Note: The reason we specify 4 (x,y) coordinates instead of x,y,width,height is for added flexibility, as we output quadrilaterals in our logo detection solution.
Output:
highlighted frames – For each frame specified in labels.txt, we highlight the associated annotations on the image and save the drawn image to “output” directory. This is not required to compute the heatmap, but is done to aid the user in understanding, and also good for debugging.
heatmap – At the end of the script a heatmap is saved to the working directory as “heatmap.png”. We use matplotlib since it’s quite easy to create a nice heatmap with good colors, and a legend as well.
Simply run the script as:
>> python generate_heatmap.py
Implementation Details
First we need to initialize the data we will use to create the heatmap. We will use a single channel floating point numpy array the same size of the video frames we are processing to accumulate exposure time per pixel.
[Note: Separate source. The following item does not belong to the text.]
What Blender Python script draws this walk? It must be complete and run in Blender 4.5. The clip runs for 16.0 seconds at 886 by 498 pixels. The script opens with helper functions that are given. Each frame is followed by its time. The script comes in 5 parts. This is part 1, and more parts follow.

#keeps track of exposure time per pixel. Accumulates for each image
#gets initialized when we process the first image
accumulated_exposures = None
#frames were sampled at one second per frame. If you sampled frames from a
#video at a different rate, change this value.
#
#if you sampled frames at 10 frames per second, this value would be 0.1
#
seconds_per_frame = 1.0
Next, for each line in the labels.txt, we produce a mask where the annotation area has value of seconds_per_frame, and 0 everywhere else,
and we add that to accumulated_exposures array which we will use to create the heatmap.
#parse the line using helper function
frame_path, labels = parse_line(line)
print "processing %s" % frame_path
#load the image
frame = cv2.imread(frame_path)
#this is where the highlighted images will go
if not os.path.exists('output'):
os.mkdir('output')
#if the heatmap is None we create it with same size as frame, single channel
if type(accumulated_exposures) == type(None):
accumulated_exposures = np.zeros((frame.shape[0], frame.shape[1]), dtype=np.float)
#we create a mask where all pixels inside each label are set to number
#of seconds per frame that the video was sampled at.
#So as we accumulate the exposure heatmap counts, each pixel contained
#inside a label contributes the seconds_per_frame to the overall
#accumulated exposure values
maskimg = np.zeros(accumulated_exposures.shape, dtype=np.float)
for label in labels:
cv2.fillConvexPoly(maskimg, label, (seconds_per_frame))
#highlight the labels on the image and save.
#comment out the 2 lines below if you only want to compute the heatmap
highlighted_image = highlight_labels(frame, labels, maskimg)
cv2.imwrite('output/%s' % os.path.basename(frame_path), highlighted_image)
#accumulate the heatmap object exposure time
accumulated_exposures = accumulated_exposures + maskimg
Lastly, when we finished accumulating exposures for all frames, we can produce the heatmap using matplotlib.
#
#create final heatmap using matplotlib
#
data = np.array(accumulated_exposures)
#create the figure
fig, axis = plt.subplots()
#set the colormap - there are many options for colormaps - see documentation
#we will use cm.jet
hm = axis.pcolor(data, cmap=plt.cm.jet)
#set axis ranges
axis.set(xlim=[0, data.shape[1]], ylim=[0, data.shape[0]], aspect=1)
#need to invert coordinate for images
axis.invert_yaxis()
#remove the ticks
axis.set_xticks([])
axis.set_yticks([])
#fit the colorbar to the height
shrink_scale = 1.0
aspect = data.shape[0]/float(data.shape[1])
if aspect < 1.0:
shrink_scale = aspect
clb = plt.colorbar(hm, shrink=shrink_scale)
#set title
clb.ax.set_title('Exposure (seconds)', fontsize = 10)
#saves image to same directory that the script is located in (our working directory)
plt.savefig('heatmap.png', bbox_inches='tight')
#close objects
plt.close('all')
And that’s it! You now have an exposure heatmap that you can use to analyze for object location in video!